An integration platform as a service can normalize project identifiers, translate cost code structures, enrich transactions with organizational context, and route events to downstream systems such as analytics platforms or notification services. It also supports queueing and replay, which are essential when field systems generate bursts of updates or when ERP maintenance windows interrupt processing.
| Integration Need | Direct API Approach | Middleware Approach |
|---|---|---|
| Simple project master sync | Possible for limited scope | Preferred when multiple downstream systems exist |
| Change order workflow to ERP posting | Complex error handling in each app | Centralized orchestration and approvals |
| Cost code transformation across entities | Hard-coded mappings | Reusable transformation services |
| Operational monitoring | Fragmented logs | Unified dashboards, alerts, and replay |
Realistic workflow scenarios construction firms should design for
A practical integration plan should model actual project operations. Consider a subcontractor change request initiated in the document control platform. The request references a drawing revision and an RFI response. After project manager approval, middleware validates the project, contract, vendor, and cost code mappings, then creates or updates a change order record in ERP. Once finance approves the financial impact, the committed cost and revised budget are synchronized back to the project platform for field visibility.
Another common scenario involves submittal and procurement alignment. Approved submittals for long-lead materials can trigger procurement readiness workflows. Middleware can use approved submittal status, project phase, and vendor mapping to notify ERP procurement teams or create draft purchasing transactions. This reduces schedule risk while preserving purchasing controls in the ERP.
Daily field reporting can also feed job costing. Labor hours, equipment usage, and installed quantities captured in field applications may not post directly to the general ledger, but they can update operational cost forecasts or production dashboards. The integration design should distinguish between operational telemetry and financially posted transactions.
Master data governance is the foundation of reliable job costing
Most construction integration issues are not caused by APIs. They are caused by inconsistent master data. If project IDs differ across systems, cost code hierarchies are not standardized, vendor records are duplicated, or contract structures vary by business unit, synchronization becomes fragile and reconciliation becomes expensive.
A strong planning model defines canonical identifiers for projects, phases, cost types, vendors, customers, and contracts. It also specifies which attributes are mandatory before a project can be activated in downstream systems. Construction firms with acquisitions or decentralized operations often need a data harmonization layer before they can scale integration successfully.
- Create canonical project and cost code models with cross-reference mapping
- Standardize approval statuses and financial posting states across platforms
- Define data quality rules for required fields, valid values, and duplicate prevention
- Implement stewardship ownership across finance, project controls, and IT
- Audit master data changes and downstream propagation results
Cloud ERP modernization and legacy coexistence considerations
Many construction firms are modernizing from on-premise ERP environments to cloud ERP or hybrid architectures.

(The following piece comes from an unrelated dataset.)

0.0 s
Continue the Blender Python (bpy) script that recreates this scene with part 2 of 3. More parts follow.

During this transition, integration planning must support coexistence. Some entities may remain on legacy project accounting modules while new business units adopt cloud financials and modern construction SaaS platforms. Middleware becomes critical for abstracting these differences.
A phased modernization strategy often starts by externalizing integrations from the legacy ERP into reusable services. Project creation, vendor synchronization, cost code validation, and change order orchestration can then be redirected to the new ERP with minimal disruption to upstream construction platforms. This reduces rework and supports controlled migration by business unit or region.

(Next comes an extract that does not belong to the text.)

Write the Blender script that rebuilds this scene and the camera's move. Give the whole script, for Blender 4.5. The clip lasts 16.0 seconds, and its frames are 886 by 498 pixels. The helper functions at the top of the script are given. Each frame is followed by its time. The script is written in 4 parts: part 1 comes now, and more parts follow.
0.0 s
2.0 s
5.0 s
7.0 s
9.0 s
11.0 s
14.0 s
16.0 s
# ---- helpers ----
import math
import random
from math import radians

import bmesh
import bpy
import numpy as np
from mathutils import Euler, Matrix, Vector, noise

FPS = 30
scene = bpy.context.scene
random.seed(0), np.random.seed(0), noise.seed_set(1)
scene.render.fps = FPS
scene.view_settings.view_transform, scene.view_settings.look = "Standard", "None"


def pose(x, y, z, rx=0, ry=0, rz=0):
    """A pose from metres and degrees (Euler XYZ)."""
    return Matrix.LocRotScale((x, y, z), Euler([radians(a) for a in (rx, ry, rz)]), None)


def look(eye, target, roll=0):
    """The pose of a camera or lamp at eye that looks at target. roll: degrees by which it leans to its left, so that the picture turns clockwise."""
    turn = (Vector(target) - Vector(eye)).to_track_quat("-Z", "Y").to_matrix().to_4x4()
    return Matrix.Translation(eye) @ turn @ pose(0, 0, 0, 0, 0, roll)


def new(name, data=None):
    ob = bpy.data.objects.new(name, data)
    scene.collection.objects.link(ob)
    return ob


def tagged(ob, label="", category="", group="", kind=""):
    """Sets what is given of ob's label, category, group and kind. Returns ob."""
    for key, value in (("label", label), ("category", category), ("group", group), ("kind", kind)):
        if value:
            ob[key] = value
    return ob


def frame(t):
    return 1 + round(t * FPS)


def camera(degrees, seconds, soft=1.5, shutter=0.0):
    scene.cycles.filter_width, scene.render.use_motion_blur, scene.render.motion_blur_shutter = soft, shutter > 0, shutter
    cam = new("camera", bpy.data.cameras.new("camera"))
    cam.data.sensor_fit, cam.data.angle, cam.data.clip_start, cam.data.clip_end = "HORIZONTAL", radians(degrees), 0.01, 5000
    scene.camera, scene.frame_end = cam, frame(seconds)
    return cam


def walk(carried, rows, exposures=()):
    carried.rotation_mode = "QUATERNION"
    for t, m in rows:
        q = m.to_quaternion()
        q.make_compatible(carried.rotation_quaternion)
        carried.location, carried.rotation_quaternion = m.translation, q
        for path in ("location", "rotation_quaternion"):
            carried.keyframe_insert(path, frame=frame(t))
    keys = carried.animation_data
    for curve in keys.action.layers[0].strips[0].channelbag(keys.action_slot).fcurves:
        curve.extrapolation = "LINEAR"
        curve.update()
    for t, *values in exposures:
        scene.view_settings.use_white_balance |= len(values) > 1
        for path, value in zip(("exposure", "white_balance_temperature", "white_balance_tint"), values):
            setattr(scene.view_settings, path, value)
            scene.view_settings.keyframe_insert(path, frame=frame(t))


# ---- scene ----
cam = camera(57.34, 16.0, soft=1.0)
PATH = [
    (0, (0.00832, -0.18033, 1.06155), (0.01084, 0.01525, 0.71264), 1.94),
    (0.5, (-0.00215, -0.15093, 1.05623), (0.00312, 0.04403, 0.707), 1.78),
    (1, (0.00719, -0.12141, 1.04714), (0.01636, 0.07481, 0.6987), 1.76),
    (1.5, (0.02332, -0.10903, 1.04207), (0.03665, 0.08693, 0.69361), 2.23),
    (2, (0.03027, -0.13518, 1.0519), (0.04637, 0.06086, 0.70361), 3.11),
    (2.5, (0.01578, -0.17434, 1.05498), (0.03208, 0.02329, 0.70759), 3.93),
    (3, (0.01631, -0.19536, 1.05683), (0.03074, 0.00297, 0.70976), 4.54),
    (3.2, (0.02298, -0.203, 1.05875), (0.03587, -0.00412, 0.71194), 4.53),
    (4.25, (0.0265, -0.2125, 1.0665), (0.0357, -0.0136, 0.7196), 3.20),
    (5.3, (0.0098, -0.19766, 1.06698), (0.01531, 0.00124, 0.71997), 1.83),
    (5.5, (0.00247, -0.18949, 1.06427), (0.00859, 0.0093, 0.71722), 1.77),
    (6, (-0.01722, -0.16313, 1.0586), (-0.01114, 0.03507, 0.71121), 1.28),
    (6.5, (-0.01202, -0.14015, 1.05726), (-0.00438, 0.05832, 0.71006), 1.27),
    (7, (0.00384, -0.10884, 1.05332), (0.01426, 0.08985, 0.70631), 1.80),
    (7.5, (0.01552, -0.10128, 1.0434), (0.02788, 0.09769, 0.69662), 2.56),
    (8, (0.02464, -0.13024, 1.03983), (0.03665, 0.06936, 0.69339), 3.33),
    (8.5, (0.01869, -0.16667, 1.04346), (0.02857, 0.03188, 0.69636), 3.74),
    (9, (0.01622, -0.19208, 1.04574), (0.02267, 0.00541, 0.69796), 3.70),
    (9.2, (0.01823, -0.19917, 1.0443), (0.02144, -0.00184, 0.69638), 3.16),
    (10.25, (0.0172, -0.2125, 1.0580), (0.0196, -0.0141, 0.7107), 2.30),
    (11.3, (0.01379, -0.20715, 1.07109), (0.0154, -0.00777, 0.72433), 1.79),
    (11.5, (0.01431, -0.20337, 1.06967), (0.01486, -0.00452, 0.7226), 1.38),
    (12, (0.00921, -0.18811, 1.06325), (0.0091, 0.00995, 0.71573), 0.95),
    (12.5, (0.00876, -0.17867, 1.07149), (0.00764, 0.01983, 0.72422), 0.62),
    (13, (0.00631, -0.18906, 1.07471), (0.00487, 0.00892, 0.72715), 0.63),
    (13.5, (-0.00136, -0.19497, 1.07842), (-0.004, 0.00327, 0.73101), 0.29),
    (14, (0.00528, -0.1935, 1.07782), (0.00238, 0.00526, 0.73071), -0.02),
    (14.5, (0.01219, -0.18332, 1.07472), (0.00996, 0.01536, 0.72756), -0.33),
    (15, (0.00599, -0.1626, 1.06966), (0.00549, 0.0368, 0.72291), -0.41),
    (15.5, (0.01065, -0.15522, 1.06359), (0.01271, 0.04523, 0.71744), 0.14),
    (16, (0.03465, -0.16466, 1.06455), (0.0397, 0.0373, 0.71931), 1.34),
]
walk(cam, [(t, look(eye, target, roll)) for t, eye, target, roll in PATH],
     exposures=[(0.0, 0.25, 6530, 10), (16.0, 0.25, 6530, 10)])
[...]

Cloud ERP programs should also evaluate API rate limits, authentication models, data residency requirements, and vendor release management. Construction enterprises operating across jurisdictions need to ensure that integration logging, document references, and financial data flows align with contractual and regulatory obligations.
Operational visibility, controls, and support model
Integration is an operational capability, not a one-time deployment. Construction organizations need visibility into transaction status, failed synchronizations, approval bottlenecks, and data mismatches. Without this, project teams revert to spreadsheets and email-based workarounds, undermining the integration investment.
A production-ready support model should include monitoring dashboards, business-level alerts, replay capability, audit trails, and reconciliation reports. For example, finance should be able to identify approved change events that have not yet updated ERP commitments. Project controls should be able to see which projects have missing cost code mappings or stalled document-to-finance workflows.
Scalability recommendations for enterprise construction portfolios
Scalability in construction integration is not only about transaction volume. It also involves project complexity, organizational diversity, and the number of external parties interacting with the platform ecosystem. A design that works for one general contractor with ten projects may fail for a multi-entity enterprise managing hundreds of active jobs, joint ventures, and region-specific accounting rules.
To scale effectively, use reusable integration services for project provisioning, vendor synchronization, cost code validation, and change event orchestration. Separate canonical data services from project-specific workflow logic. Maintain configuration-driven mappings by entity or business unit rather than embedding rules in custom code. This approach reduces deployment risk and accelerates onboarding of new projects and acquisitions.
Implementation guidance for a phased integration program
A practical rollout usually begins with foundational master data and project provisioning. Once project, vendor, contract, and cost code synchronization are stable, the next phase can address operational-financial workflows such as commitments, change orders, and budget updates. Advanced phases may include field productivity feeds, equipment costing, subcontractor portal integration, and executive analytics.
Pilot selection matters. Choose a project portfolio with enough complexity to test real conditions, but not one already in severe operational distress. Define measurable outcomes such as reduced duplicate entry, faster change order cycle time, improved budget variance visibility, and lower reconciliation effort. Integration success should be evaluated through business KPIs as well as technical SLAs.
Executive recommendations for CIOs, CFOs, and construction operations leaders
Treat construction platform integration as part of enterprise operating model design. The objective is not simply to connect a document system to an ERP. The objective is to create a governed flow of project, commercial, and financial information that supports margin protection and decision quality.
Fund integration architecture as a shared capability, not as isolated project customizations. Require system-of-record definitions, canonical data standards, and observability before approving downstream automations. Align IT, finance, and project operations on workflow ownership and exception management. This governance discipline is what turns SaaS adoption and cloud ERP modernization into measurable operational improvement.